-- Information supplied --
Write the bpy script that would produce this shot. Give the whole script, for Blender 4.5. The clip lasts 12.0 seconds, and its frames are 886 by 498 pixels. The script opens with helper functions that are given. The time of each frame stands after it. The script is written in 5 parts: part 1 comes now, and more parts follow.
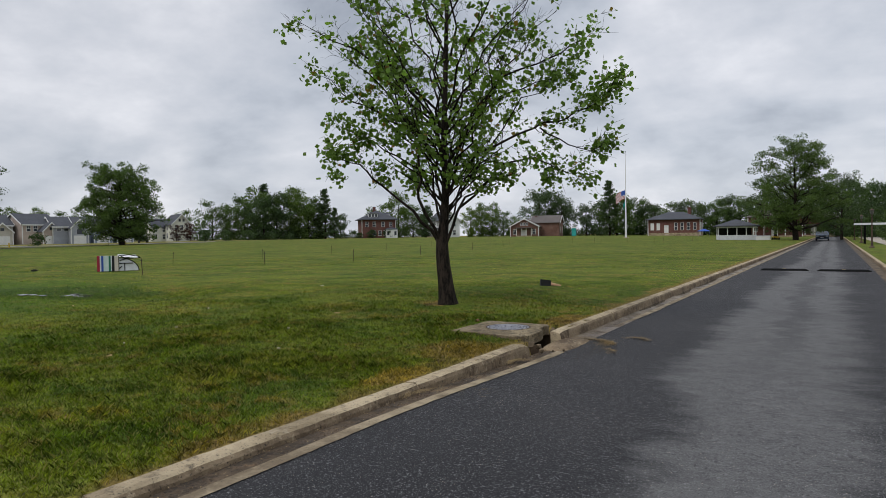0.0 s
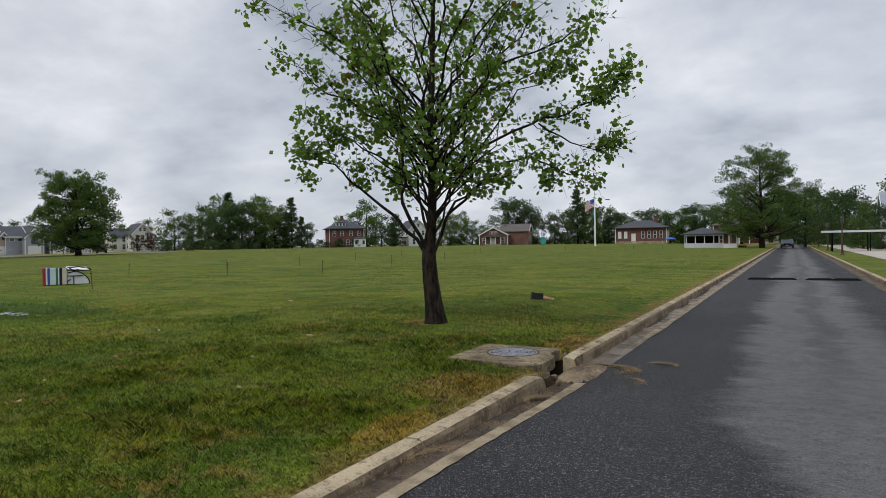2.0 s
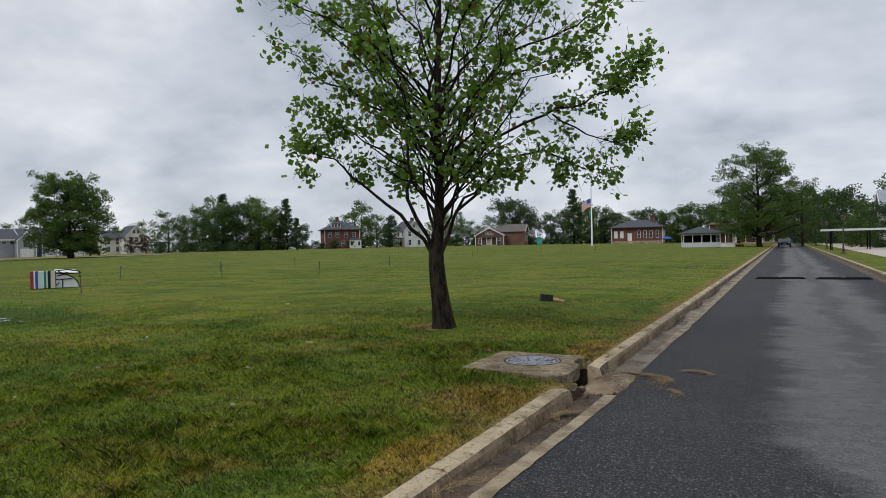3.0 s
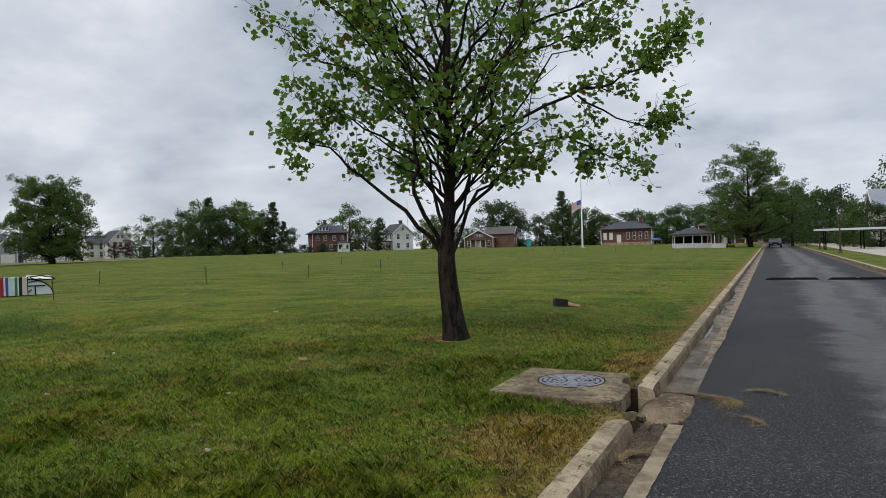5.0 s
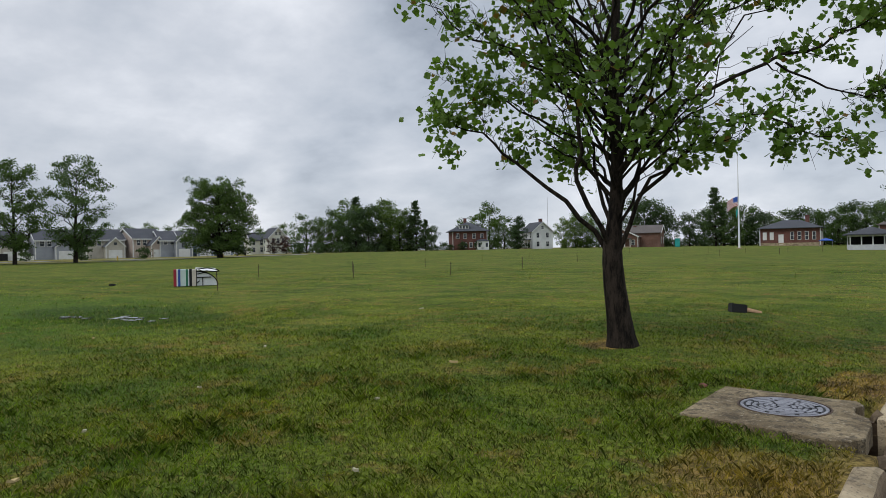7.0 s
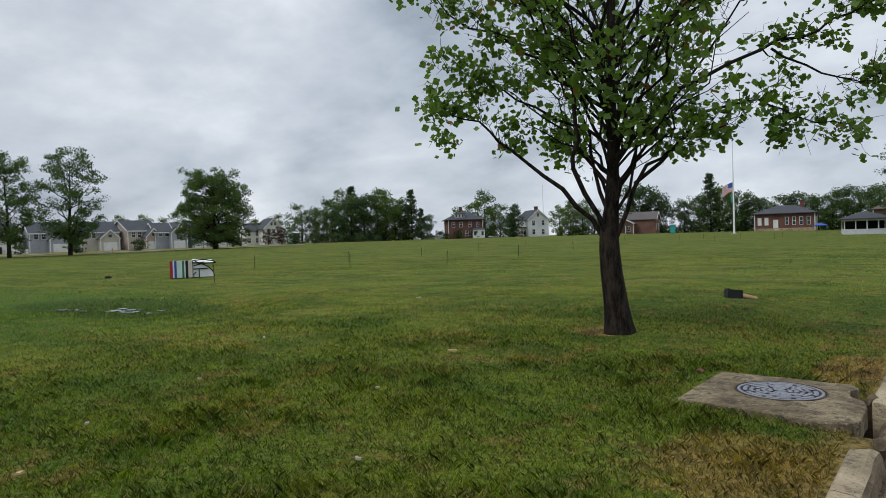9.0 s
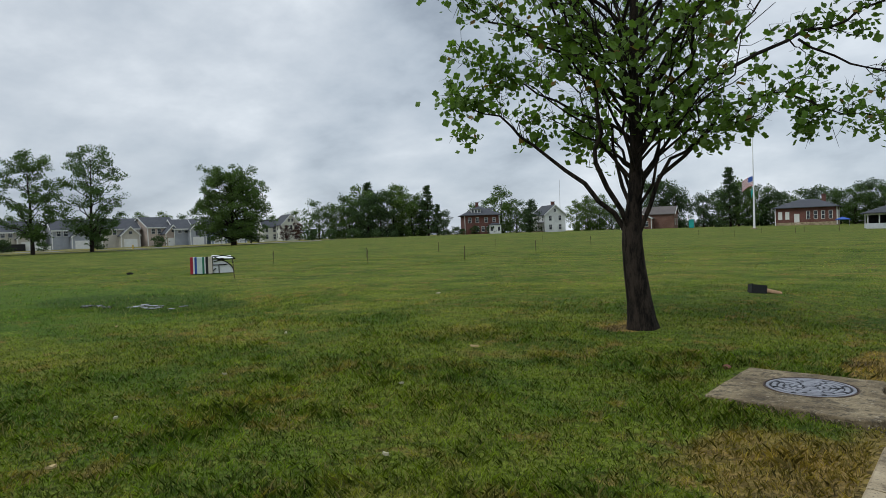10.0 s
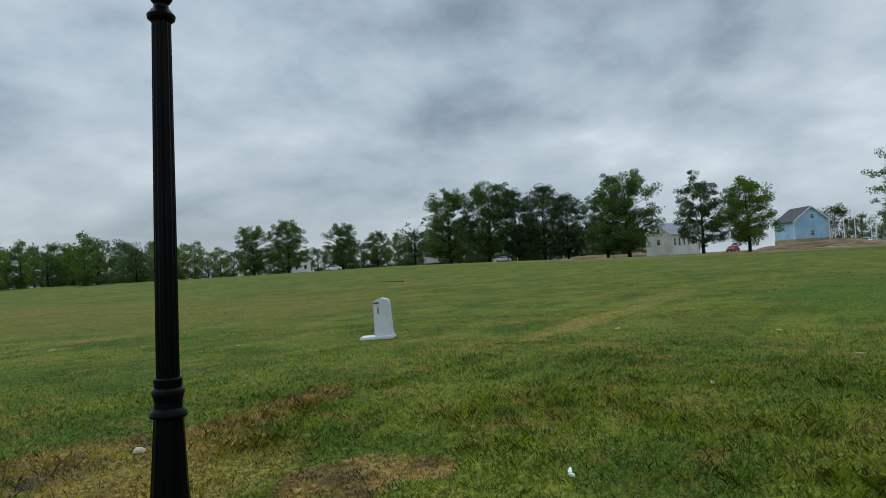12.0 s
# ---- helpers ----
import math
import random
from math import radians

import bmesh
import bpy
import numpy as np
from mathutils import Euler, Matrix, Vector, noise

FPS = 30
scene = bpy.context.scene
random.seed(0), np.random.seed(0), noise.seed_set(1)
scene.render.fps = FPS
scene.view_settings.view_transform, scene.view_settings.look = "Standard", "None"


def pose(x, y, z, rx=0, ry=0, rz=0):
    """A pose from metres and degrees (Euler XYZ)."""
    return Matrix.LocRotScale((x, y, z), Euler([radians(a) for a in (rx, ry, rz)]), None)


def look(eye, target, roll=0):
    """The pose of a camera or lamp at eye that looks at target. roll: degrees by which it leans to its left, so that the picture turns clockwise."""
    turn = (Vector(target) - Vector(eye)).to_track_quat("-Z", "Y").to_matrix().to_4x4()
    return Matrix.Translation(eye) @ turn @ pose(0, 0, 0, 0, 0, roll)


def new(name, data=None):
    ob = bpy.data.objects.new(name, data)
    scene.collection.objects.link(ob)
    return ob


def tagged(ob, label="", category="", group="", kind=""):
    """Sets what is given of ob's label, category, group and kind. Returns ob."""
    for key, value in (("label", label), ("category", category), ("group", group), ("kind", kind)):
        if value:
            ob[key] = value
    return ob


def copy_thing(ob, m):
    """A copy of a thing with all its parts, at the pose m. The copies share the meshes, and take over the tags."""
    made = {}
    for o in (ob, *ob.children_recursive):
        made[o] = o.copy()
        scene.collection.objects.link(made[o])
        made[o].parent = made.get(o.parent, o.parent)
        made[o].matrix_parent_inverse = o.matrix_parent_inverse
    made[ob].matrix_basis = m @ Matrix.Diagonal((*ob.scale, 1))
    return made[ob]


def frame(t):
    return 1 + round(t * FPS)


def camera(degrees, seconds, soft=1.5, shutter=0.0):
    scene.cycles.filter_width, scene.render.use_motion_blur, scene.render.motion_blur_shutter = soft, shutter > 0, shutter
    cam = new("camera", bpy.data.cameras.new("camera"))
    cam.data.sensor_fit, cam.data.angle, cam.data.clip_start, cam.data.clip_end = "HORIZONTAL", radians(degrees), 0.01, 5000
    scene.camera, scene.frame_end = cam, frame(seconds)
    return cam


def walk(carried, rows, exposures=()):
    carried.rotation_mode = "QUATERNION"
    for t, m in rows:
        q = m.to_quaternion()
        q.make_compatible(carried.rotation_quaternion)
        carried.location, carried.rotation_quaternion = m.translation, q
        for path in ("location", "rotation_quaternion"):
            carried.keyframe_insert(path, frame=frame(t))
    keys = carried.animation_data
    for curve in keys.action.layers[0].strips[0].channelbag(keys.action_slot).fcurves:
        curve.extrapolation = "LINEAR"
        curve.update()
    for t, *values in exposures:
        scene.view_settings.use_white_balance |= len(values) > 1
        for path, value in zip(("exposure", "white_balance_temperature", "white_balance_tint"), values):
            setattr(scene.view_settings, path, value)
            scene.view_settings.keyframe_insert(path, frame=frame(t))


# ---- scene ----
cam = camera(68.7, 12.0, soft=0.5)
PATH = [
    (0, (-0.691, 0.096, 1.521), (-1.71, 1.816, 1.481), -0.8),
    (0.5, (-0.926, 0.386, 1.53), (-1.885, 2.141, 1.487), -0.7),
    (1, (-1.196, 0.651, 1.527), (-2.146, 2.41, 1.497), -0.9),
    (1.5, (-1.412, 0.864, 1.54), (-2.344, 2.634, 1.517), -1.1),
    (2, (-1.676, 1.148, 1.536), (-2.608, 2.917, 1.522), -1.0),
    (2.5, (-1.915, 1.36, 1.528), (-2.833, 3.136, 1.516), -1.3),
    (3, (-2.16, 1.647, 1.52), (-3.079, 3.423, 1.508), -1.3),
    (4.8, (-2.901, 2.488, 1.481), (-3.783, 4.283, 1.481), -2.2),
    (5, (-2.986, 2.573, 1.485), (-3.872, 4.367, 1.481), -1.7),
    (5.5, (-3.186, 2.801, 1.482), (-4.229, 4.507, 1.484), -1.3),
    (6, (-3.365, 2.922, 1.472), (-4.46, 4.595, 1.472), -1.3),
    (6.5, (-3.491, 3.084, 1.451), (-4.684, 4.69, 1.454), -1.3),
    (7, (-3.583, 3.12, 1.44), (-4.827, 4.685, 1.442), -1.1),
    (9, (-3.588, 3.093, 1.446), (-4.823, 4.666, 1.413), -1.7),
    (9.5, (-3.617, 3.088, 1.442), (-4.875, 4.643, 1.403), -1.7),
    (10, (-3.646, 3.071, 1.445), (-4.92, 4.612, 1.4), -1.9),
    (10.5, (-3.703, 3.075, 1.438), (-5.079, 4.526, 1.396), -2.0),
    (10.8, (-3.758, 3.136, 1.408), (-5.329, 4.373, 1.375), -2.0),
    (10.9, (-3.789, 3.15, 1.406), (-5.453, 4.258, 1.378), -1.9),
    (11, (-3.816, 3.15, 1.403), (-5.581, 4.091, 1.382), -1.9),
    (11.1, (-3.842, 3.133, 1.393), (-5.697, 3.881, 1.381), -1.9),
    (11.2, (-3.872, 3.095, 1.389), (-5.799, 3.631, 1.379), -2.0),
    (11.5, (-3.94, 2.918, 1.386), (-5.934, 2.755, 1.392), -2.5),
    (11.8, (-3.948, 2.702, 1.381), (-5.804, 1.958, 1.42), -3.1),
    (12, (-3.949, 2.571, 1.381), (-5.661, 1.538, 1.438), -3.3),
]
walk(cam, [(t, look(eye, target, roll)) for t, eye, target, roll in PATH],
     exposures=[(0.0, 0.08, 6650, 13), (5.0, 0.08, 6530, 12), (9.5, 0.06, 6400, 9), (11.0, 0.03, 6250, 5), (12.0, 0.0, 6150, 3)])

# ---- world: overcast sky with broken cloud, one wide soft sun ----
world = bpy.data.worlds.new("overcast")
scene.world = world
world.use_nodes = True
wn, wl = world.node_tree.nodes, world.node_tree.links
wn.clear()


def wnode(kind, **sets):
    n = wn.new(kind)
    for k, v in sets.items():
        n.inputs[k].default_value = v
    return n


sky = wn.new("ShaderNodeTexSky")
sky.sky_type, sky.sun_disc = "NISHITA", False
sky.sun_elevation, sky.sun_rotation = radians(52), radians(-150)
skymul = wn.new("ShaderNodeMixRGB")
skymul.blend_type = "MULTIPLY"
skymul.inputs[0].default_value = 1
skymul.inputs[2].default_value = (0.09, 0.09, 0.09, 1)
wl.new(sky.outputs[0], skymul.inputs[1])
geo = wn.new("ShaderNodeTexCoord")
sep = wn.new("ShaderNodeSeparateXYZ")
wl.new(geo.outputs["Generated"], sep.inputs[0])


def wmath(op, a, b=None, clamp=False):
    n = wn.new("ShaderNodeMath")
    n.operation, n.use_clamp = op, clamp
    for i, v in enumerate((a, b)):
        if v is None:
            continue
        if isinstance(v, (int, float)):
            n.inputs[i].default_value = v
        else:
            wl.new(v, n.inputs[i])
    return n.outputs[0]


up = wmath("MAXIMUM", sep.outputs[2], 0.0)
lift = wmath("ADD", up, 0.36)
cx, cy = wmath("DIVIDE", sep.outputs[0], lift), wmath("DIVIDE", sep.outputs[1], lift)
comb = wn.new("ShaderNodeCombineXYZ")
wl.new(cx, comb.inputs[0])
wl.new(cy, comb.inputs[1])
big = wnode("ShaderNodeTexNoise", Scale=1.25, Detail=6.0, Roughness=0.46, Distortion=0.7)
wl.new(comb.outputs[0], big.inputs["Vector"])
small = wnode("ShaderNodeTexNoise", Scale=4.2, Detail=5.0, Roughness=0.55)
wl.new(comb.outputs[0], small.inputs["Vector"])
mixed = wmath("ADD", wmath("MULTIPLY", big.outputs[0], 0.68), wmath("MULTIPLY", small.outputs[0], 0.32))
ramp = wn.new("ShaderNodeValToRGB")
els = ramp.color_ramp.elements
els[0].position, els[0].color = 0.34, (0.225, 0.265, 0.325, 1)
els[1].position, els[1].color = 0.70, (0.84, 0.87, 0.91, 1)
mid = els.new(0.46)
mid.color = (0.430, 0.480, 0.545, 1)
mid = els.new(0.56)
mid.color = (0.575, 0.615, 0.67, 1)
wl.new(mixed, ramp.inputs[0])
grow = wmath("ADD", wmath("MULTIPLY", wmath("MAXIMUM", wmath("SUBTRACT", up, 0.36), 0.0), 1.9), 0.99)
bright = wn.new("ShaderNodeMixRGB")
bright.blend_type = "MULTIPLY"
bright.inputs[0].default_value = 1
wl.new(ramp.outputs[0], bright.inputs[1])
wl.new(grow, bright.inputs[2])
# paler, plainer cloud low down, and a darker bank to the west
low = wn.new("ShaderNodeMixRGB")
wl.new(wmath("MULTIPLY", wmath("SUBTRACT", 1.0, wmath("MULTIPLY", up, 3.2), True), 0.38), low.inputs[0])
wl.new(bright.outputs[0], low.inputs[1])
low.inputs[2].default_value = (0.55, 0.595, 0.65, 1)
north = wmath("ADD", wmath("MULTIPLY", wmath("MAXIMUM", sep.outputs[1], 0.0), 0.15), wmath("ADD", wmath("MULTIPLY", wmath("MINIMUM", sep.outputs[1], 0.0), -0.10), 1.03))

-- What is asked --
Write out, from the lines above, only those from the line with "# ---- helpers" to the line with "made[o] = o.copy()", exactly as given, including the first and the last.

-- Exercise output --
# ---- helpers ----
import math
import random
from math import radians

import bmesh
import bpy
import numpy as np
from mathutils import Euler, Matrix, Vector, noise

FPS = 30
scene = bpy.context.scene
random.seed(0), np.random.seed(0), noise.seed_set(1)
scene.render.fps = FPS
scene.view_settings.view_transform, scene.view_settings.look = "Standard", "None"


def pose(x, y, z, rx=0, ry=0, rz=0):
    """A pose from metres and degrees (Euler XYZ)."""
    return Matrix.LocRotScale((x, y, z), Euler([radians(a) for a in (rx, ry, rz)]), None)


def look(eye, target, roll=0):
    """The pose of a camera or lamp at eye that looks at target. roll: degrees by which it leans to its left, so that the picture turns clockwise."""
    turn = (Vector(target) - Vector(eye)).to_track_quat("-Z", "Y").to_matrix().to_4x4()
    return Matrix.Translation(eye) @ turn @ pose(0, 0, 0, 0, 0, roll)


def new(name, data=None):
    ob = bpy.data.objects.new(name, data)
    scene.collection.objects.link(ob)
    return ob


def tagged(ob, label="", category="", group="", kind=""):
    """Sets what is given of ob's label, category, group and kind. Returns ob."""
    for key, value in (("label", label), ("category", category), ("group", group), ("kind", kind)):
        if value:
            ob[key] = value
    return ob


def copy_thing(ob, m):
    """A copy of a thing with all its parts, at the pose m. The copies share the meshes, and take over the tags."""
    made = {}
    for o in (ob, *ob.children_recursive):
        made[o] = o.copy()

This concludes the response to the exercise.